NeurIPS 2019
Sun Dec 8th through Sat the 14th, 2019 at Vancouver Convention Center
Paper ID:4840
Title:Unsupervised Co-Learning on $G$-Manifolds Across Irreducible Representations

Reviewer 1


		
This paper leverages additional assumptions in learning low-dimensional manifolds based motivated by structures seen in cry-EM microscopy imaging and computer vision which involve projections of 3D objects. Specifically, the authors assume a smooth manifold admitting the action of a Lie group G. Using principles from fibre bundles, and defining a invariant moment affinity, they present an optimal alignment algorithm.
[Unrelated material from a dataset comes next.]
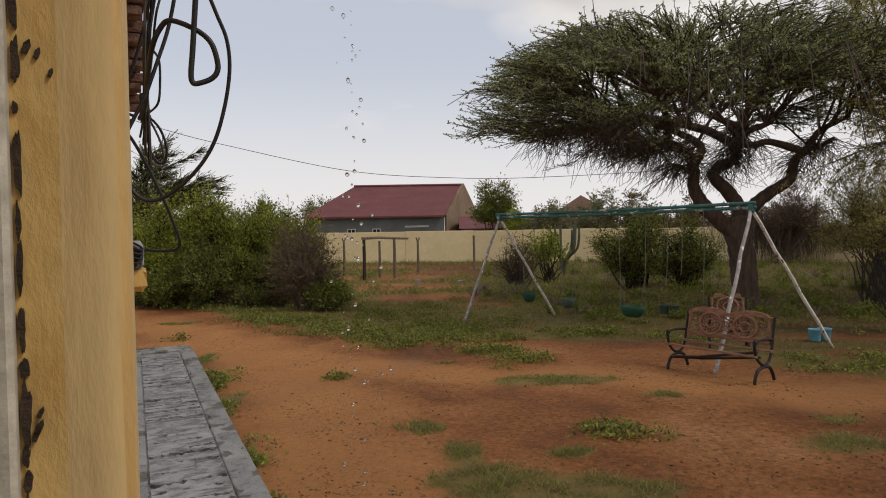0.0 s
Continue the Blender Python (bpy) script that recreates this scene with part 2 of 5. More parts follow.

The paper is well-written, the model is properly motivated and the theory is sound. The design of the algorithm is neat with spectral denoising followed by checking consistency across irreps and moment matching. However, I am not fully convinced with the the improvement in performance especially in cryoEM data. It would be great if the authors could also show examples of classified objects in images and show additional metrics such as F-statistics for evaluating the classification. Comparisons to other manifold learning methods would also strengthen the results.

Reviewer 2


		
The authors consider unsupervised co-learning on G-manifolds. In particular they extend vector diffusion maps (VDM) to leverage more than one irrep of G. They calculated normalized and (spectrally) filtered adjacency matrices W_k corresponding to each irrep rho_k. They consider three approaches to dealing with pairwise alignment (i.e. finding the group operation that aligns datapoints i and j): 1) explicit optimization 2) using the trace of the power spectrum of W_k, averaged over k 3) using the trace of the bispectra of all pairs of irreps, averaged over pairs. The later two approaches are invariant to the explicit alignment so avoid the inner optimization leading to computational savings. The paper is clearly written although the mathematical content is substantial. There are a number of small typos/grammatical errors so I would suggest carefully proof-reading on resubmission. Is m_k defined in the text somewhere? Define the direct sum when it is first used and not again. It is challenging to fit this much material into an 8 page conference paper and the exposition suffers as a result. For people unfamiliar with topological data analysis more examples/intuition/figures on the setup would be helpful, e.g. a Mobius strip M is a simple canonical example of a fibre bundle where B is a circle and the fibers run perpendicular but twisting to B. Explicitly relating symbols to elements of cryoEM example might also help: e.g. G corresponds to possible rotations of the molecule. This would be more useful than the algorithms which could be moved to the supplement: algos 2, 3 and 4 are trivial (just apply the appropriate equations) and even algo 1 is obvious from the text. This approach has a lot of tunable parameters: k_max, m_k, sigma or number of nearest neighbors. How are these picked? The results are encouraging but it's disappointing that all the applications are to simulated data. Why not apply the method to real cryoEM data? Simply recovering the correct neighbors is not usually a task of interest in its own right: how do these improvements translate into a task of interest? I'm sure what that would be for cryoEM: accuracy of the estimated 3d structure maybe? Typo in fig1: one edge in the second irrep is labelled rho_1 rather than rho_2. Edit: I've read the author response and the other reviews. I'm updating my score to a 7.

Reviewer 3


		
The paper builds on the work in [21], which dealt only with SO(2). This paper adds multiple representations as a "multiview learning" problem and the bispectrum, which are nice additions and sufficient novelty. The mathematics are technically sound and elegantly based on group representation theory. I believe more writing should be spent in explaining more background on representation theory and motivating the intuition behind it. Section 3, giving background on principal bundles, is very nicely written. The next section dives into irreducible representations, which I think the average NeurIPS reader will not be familiar with. A few sentences defining and motivating representation theory would improve the clarity. I realize that a full tutorial on representation theory is not practical. I have some familiarity with representation theory, but I was unfamiliar with Wigner bases and Clebsch-Gordan coefficients. Some more explanation (again, at an intuitive level) there would be helpful. In a related point, I am having trouble understanding what you gain by incorporating multiple representations over using a single "best" representation. I can see that the proposed work will be significant in cryo-EM and possibly in computer vision (accounting for transformations of objects being detected in images), but the applicability there is less clear.